WHAT TO DO:
Retype the material that follows, keeping every word as it is.

* * * * *

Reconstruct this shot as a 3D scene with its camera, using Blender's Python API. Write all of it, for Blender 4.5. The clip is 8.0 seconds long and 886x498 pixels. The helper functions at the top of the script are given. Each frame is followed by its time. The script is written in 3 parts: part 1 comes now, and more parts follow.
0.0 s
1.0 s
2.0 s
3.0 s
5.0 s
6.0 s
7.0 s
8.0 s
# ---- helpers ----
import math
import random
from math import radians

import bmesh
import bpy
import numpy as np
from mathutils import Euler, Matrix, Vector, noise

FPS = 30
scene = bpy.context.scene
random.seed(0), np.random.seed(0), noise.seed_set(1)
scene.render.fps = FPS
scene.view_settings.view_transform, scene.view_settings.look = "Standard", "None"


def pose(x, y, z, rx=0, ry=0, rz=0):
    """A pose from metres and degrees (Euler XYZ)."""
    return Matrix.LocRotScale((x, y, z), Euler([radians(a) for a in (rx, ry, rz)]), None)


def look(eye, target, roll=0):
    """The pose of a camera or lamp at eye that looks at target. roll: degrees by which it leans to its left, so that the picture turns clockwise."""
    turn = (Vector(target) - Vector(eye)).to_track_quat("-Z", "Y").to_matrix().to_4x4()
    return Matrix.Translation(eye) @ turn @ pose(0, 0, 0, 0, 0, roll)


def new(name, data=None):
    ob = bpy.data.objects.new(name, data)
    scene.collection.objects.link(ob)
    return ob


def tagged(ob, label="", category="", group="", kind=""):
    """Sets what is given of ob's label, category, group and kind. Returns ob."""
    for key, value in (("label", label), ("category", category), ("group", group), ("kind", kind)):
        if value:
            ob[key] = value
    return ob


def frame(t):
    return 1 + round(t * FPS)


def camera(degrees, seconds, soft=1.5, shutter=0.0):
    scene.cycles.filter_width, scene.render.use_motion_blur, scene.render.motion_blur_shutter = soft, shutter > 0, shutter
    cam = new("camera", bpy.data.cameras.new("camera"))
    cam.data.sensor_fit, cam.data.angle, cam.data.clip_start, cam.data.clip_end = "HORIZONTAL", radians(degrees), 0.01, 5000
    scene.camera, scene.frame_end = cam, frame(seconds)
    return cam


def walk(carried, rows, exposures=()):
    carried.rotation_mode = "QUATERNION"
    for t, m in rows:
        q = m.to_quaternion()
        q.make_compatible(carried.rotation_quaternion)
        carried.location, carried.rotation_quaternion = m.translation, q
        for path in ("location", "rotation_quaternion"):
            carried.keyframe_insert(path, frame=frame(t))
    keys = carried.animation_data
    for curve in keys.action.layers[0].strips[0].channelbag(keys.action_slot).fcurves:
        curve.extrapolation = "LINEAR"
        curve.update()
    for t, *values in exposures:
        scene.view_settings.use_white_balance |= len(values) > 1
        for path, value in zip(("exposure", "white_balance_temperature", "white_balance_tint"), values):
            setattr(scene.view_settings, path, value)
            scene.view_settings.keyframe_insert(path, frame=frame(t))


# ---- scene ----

* * * * *

RESULT OF THIS EXERCISE:
Reconstruct this shot as a 3D scene with its camera, using Blender's Python API. Write all of it, for Blender 4.5. The clip is 8.0 seconds long and 886x498 pixels. The helper functions at the top of the script are given. Each frame is followed by its time. The script is written in 3 parts: part 1 comes now, and more parts follow.
0.0 s
1.0 s
2.0 s
3.0 s
5.0 s
6.0 s
7.0 s
8.0 s
# ---- helpers ----
import math
import random
from math import radians

import bmesh
import bpy
import numpy as np
from mathutils import Euler, Matrix, Vector, noise

FPS = 30
scene = bpy.context.scene
random.seed(0), np.random.seed(0), noise.seed_set(1)
scene.render.fps = FPS
scene.view_settings.view_transform, scene.view_settings.look = "Standard", "None"


def pose(x, y, z, rx=0, ry=0, rz=0):
    """A pose from metres and degrees (Euler XYZ)."""
    return Matrix.LocRotScale((x, y, z), Euler([radians(a) for a in (rx, ry, rz)]), None)


def look(eye, target, roll=0):
    """The pose of a camera or lamp at eye that looks at target. roll: degrees by which it leans to its left, so that the picture turns clockwise."""
    turn = (Vector(target) - Vector(eye)).to_track_quat("-Z", "Y").to_matrix().to_4x4()
    return Matrix.Translation(eye) @ turn @ pose(0, 0, 0, 0, 0, roll)


def new(name, data=None):
    ob = bpy.data.objects.new(name, data)
    scene.collection.objects.link(ob)
    return ob


def tagged(ob, label="", category="", group="", kind=""):
    """Sets what is given of ob's label, category, group and kind. Returns ob."""
    for key, value in (("label", label), ("category", category), ("group", group), ("kind", kind)):
        if value:
            ob[key] = value
    return ob


def frame(t):
    return 1 + round(t * FPS)


def camera(degrees, seconds, soft=1.5, shutter=0.0):
    scene.cycles.filter_width, scene.render.use_motion_blur, scene.render.motion_blur_shutter = soft, shutter > 0, shutter
    cam = new("camera", bpy.data.cameras.new("camera"))
    cam.data.sensor_fit, cam.data.angle, cam.data.clip_start, cam.data.clip_end = "HORIZONTAL", radians(degrees), 0.01, 5000
    scene.camera, scene.frame_end = cam, frame(seconds)
    return cam


def walk(carried, rows, exposures=()):
    carried.rotation_mode = "QUATERNION"
    for t, m in rows:
        q = m.to_quaternion()
        q.make_compatible(carried.rotation_quaternion)
        carried.location, carried.rotation_quaternion = m.translation, q
        for path in ("location", "rotation_quaternion"):
            carried.keyframe_insert(path, frame=frame(t))
    keys = carried.animation_data
    for curve in keys.action.layers[0].strips[0].channelbag(keys.action_slot).fcurves:
        curve.extrapolation = "LINEAR"
        curve.update()
    for t, *values in exposures:
        scene.view_settings.use_white_balance |= len(values) > 1
        for path, value in zip(("exposure", "white_balance_temperature", "white_balance_tint"), values):
            setattr(scene.view_settings, path, value)
            scene.view_settings.keyframe_insert(path, frame=frame(t))


# ---- scene ----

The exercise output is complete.